What is all this about? If Jeroen had not had an elder unmarried brother, he would have married Kathelijne? Or he wouldn’t, because apparently Jeroen did not welcome the child, which is also the reason why he does not object to marrying an infertile woman (Aleid). But on the other hand, he regularly shows that he is interested in and has warm feelings for the young Jan. And at the same time it is suggested that Jeroen’s changing character (at first not fond of children and glad to be free – later married and fond of Jan) is being sabotaged by Satan through Kathelijne. On page 222 Jeroen thinks: ‘But I was not safe yet. No, here I was less safe than anywhere else. It would be Satan’s final victory to subject me here in the Van Aken workshop. He had sneaked inside and had presented himself again as flesh and blood, but now perhaps – could it be more vicious? – as the woman I had made pregnant ten years ago’ (from which can be deduced that after Kathelijne’s pregnancy Jeroen stayed in ’s-Hertogenbosch for three more years before travelling to Italy). Conclusion: all of this is a bit confusing and this novel’s psychology (strongly emphasised through the numerous interior monologues) is not always convincing.

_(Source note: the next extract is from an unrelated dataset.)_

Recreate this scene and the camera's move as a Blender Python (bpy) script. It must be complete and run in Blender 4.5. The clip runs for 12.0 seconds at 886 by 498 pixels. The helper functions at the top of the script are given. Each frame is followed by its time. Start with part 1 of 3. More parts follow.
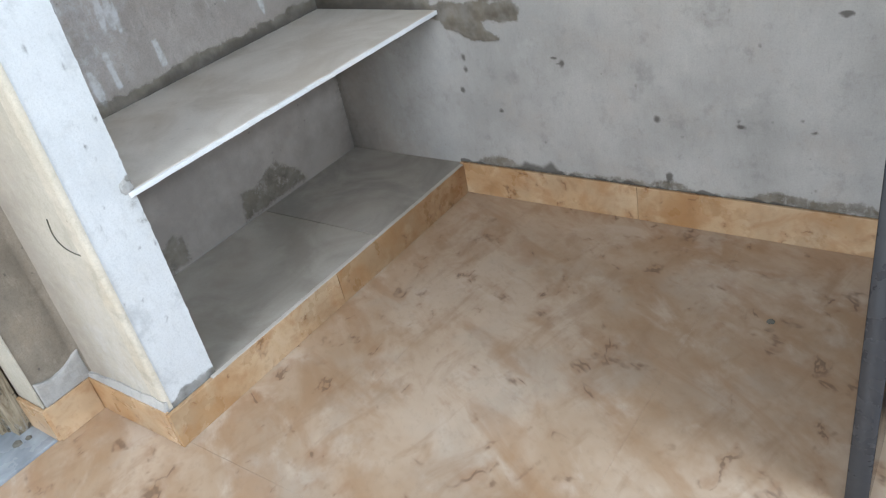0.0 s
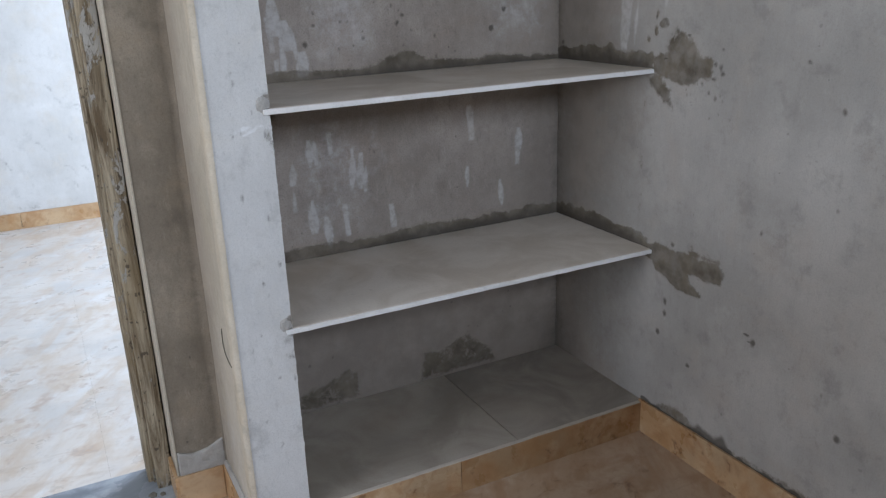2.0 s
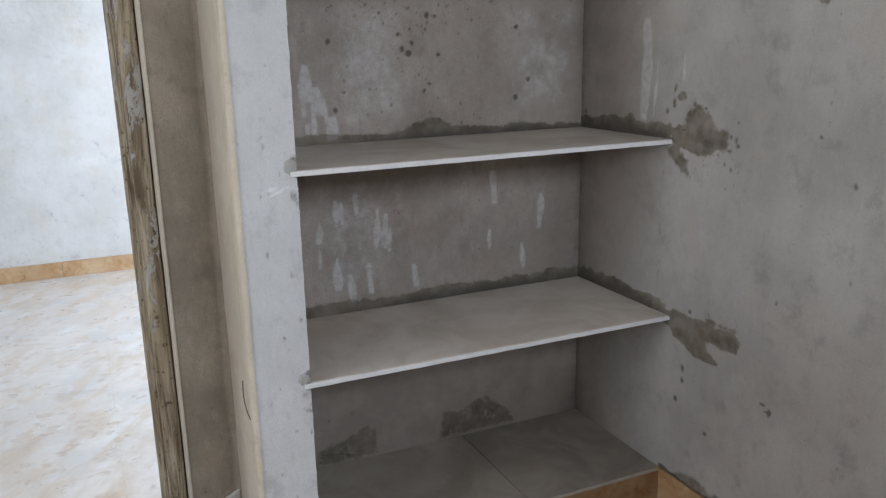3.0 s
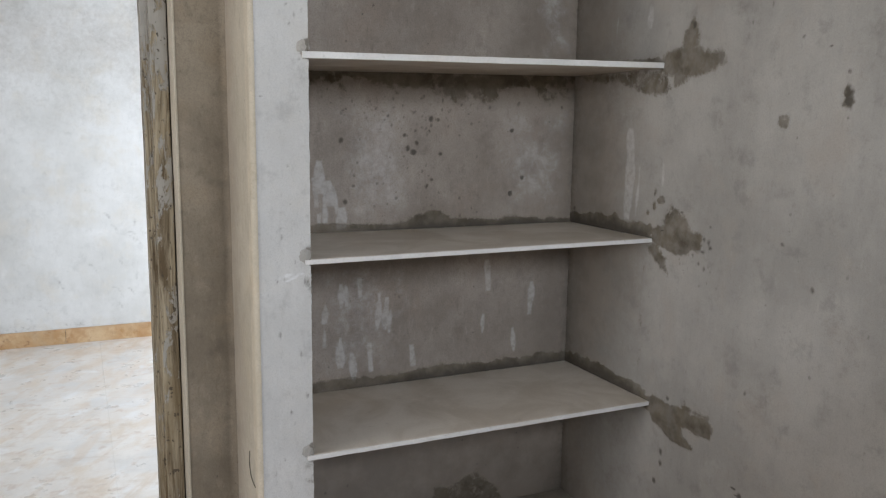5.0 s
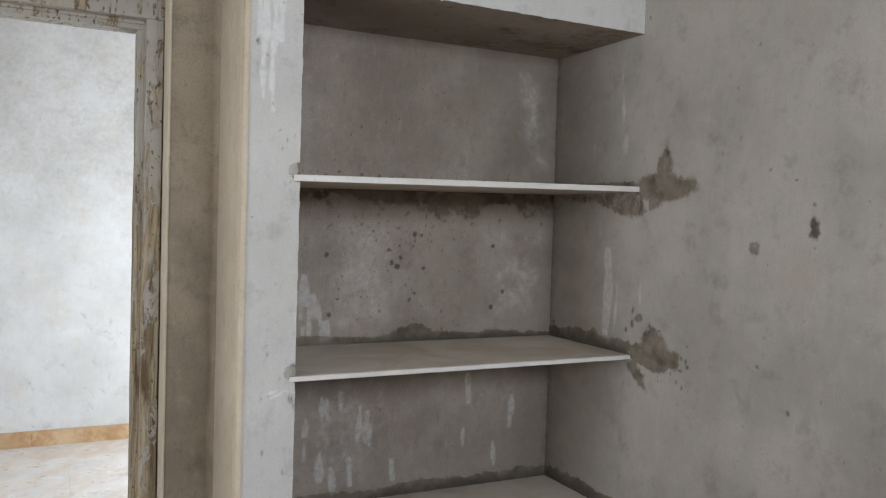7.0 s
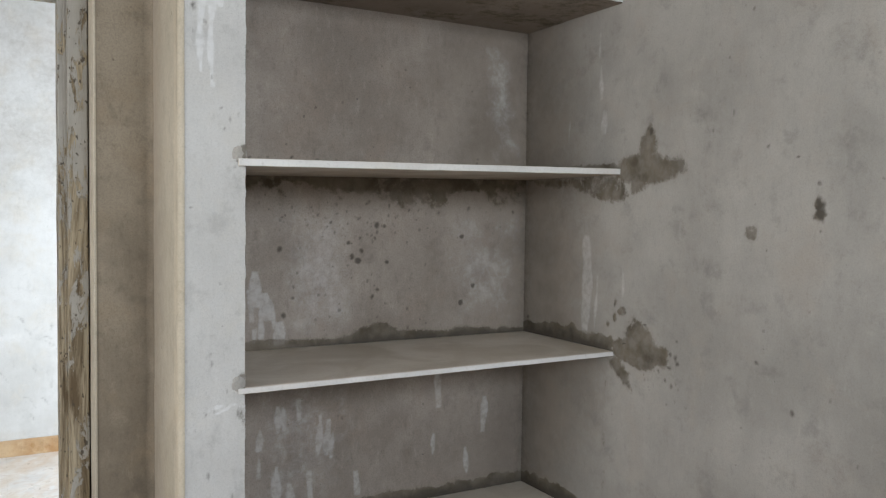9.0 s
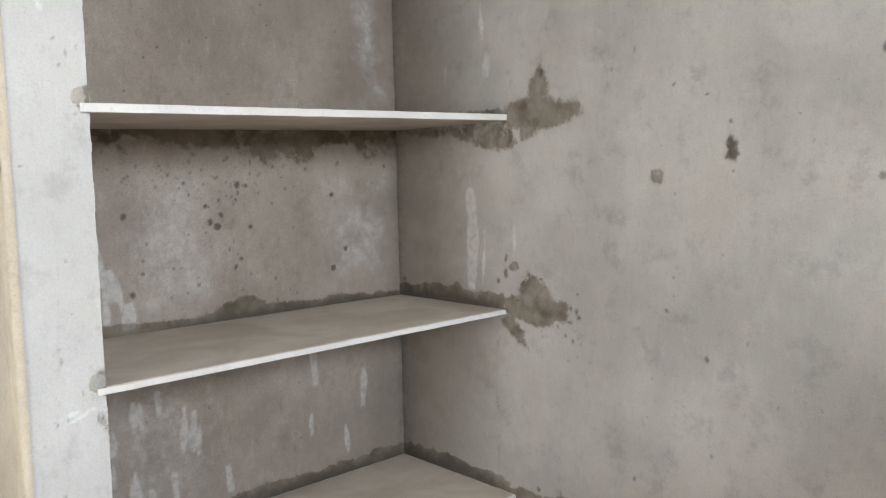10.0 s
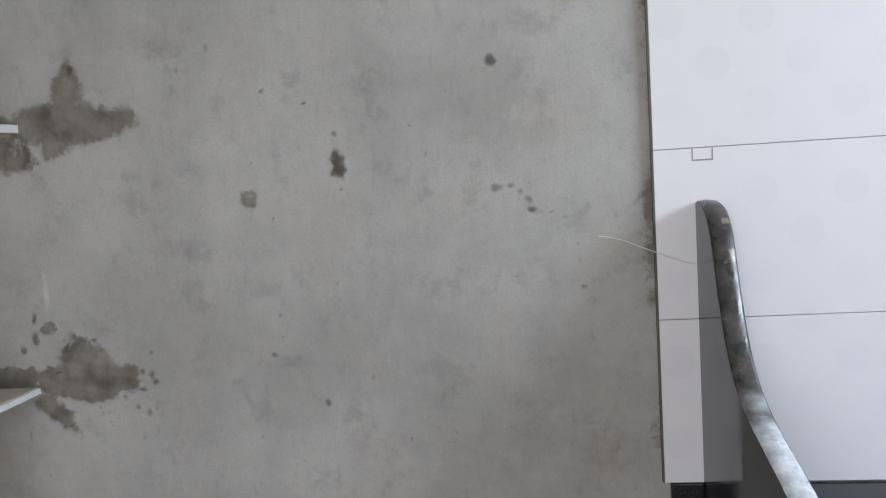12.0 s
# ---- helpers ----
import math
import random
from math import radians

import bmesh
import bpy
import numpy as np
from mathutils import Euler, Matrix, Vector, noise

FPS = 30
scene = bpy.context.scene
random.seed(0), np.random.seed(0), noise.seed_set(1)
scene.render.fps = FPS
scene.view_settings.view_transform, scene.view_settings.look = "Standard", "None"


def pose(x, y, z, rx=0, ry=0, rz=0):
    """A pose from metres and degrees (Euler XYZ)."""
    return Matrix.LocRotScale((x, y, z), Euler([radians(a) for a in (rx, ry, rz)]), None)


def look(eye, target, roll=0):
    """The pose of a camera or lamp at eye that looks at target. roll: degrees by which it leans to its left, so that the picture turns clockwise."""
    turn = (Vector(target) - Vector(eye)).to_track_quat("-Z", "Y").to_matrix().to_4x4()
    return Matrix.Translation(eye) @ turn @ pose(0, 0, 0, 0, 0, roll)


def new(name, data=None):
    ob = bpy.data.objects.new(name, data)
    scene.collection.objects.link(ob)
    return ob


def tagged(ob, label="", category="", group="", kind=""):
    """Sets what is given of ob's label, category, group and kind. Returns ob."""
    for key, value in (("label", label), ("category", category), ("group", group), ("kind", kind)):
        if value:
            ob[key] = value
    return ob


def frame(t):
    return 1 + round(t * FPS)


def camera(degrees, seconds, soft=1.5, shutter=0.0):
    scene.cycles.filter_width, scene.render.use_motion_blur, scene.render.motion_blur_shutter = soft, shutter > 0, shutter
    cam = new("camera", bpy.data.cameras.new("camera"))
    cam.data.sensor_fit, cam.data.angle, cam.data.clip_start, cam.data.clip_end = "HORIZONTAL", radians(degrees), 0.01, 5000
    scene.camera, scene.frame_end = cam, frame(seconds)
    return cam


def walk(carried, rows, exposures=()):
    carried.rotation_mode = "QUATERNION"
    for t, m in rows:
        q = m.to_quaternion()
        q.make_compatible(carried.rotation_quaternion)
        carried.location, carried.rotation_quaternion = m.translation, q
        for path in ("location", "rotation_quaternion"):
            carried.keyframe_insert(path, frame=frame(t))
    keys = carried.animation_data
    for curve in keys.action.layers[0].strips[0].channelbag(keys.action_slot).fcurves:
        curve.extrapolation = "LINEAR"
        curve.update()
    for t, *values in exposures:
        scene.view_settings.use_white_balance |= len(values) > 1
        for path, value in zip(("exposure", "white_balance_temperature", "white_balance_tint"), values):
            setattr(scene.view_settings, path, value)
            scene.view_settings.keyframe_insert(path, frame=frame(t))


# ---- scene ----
cam = camera(58.2, 12.0, 1.25)
PATH = [
    (0, (-1.811, -1.43, 1.225), (-0.533, -0.31, 0.171), -12.5),
    (0.5, (-1.844, -1.514, 1.287), (-0.714, -0.195, 0.294), -9.4),
    (1, (-1.732, -1.57, 1.319), (-0.727, -0.068, 0.461), -5.8),
    (1.5, (-1.572, -1.651, 1.328), (-0.668, -0.026, 0.589), -2.7),
    (2, (-1.512, -1.686, 1.343), (-0.661, 0.009, 0.71), -2.1),
    (2.5, (-1.501, -1.704, 1.358), (-0.665, 0.026, 0.805), -1.3),
    (3, (-1.498, -1.748, 1.362), (-0.702, 0.021, 0.873), -1.2),
    (3.5, (-1.517, -1.793, 1.377), (-0.739, 0.001, 0.96), -1.1),
    (5.3, (-1.59, -1.923, 1.445), (-0.746, -0.133, 1.16), 1.1),
    (5.5, (-1.592, -1.932, 1.453), (-0.736, -0.144, 1.184), 1.2),
    (6, (-1.596, -1.934, 1.466), (-0.712, -0.152, 1.261), 1.2),
    (6.5, (-1.603, -1.93, 1.48), (-0.7, -0.151, 1.342), 1.5),
    (7, (-1.623, -1.929, 1.497), (-0.734, -0.139, 1.431), 1.7),
    (7.2, (-1.63, -1.931, 1.504), (-0.743, -0.139, 1.462), 1.9),
    (8.8, (-1.59, -1.782, 1.491), (-0.619, -0.035, 1.419), 0.8),
    (9, (-1.541, -1.727, 1.485), (-0.562, 0.015, 1.403), 0.7),
    (9.5, (-1.517, -1.587, 1.463), (-0.415, 0.076, 1.324), 0.4),
    (10, (-1.569, -1.441, 1.462), (-0.216, 0.022, 1.284), -1.3),
    (10.5, (-1.605, -1.323, 1.464), (-0.108, -0.014, 1.25), -2.0),
    (11, (-1.535, -1.167, 1.448), (0.091, -0.022, 1.238), -2.4),
    (11.5, (-1.44, -1.084, 1.449), (0.374, -0.266, 1.245), -2.6),
    (12, (-1.457, -0.999, 1.482), (0.519, -0.756, 1.291), -3.6),
]
walk(cam, [(t, look(eye, target, roll)) for t, eye, target, roll in PATH],
     [(0.0, 1.33, 5700, 8), (0.5, 0.8, 5680, 10), (1.0, 0.52, 5680, 11), (1.5, 0.2, 5750, 12), (2.5, 0.2, 6000, 14), (3.5, 0.2, 6250, 13), (5.5, 0.14, 6500, 13), (7.2, 0.17, 6550, 13),
      (9.0, 0.3, 6500, 11), (9.5, 0.45, 6500, 11), (10.0, 0.9, 6550, 11), (10.5, 1.25, 6550, 11), (11.4, 1.2, 6500, 10), (11.8, 0.55, 6250, 11), (12.0, 0.47, 6030, 12)])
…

To round off, a last hairsplitting dot on the i. On page 163 Kathelijne tells Jan to go and ask something to Jeroen who is busy in the workshop and Kathelijne hears the boy ‘running downstairs in the familiar way, jumping from step to step with two legs at the same time’. But later in the novel (pp. 177 / 183 / 192 / 200 / 253) people always go upstairs to reach the workshop. For example on page 177: ‘We walked up the stairs. It seemed as if we were not on our way to the workshop but to the bedroom right across it’. Strange.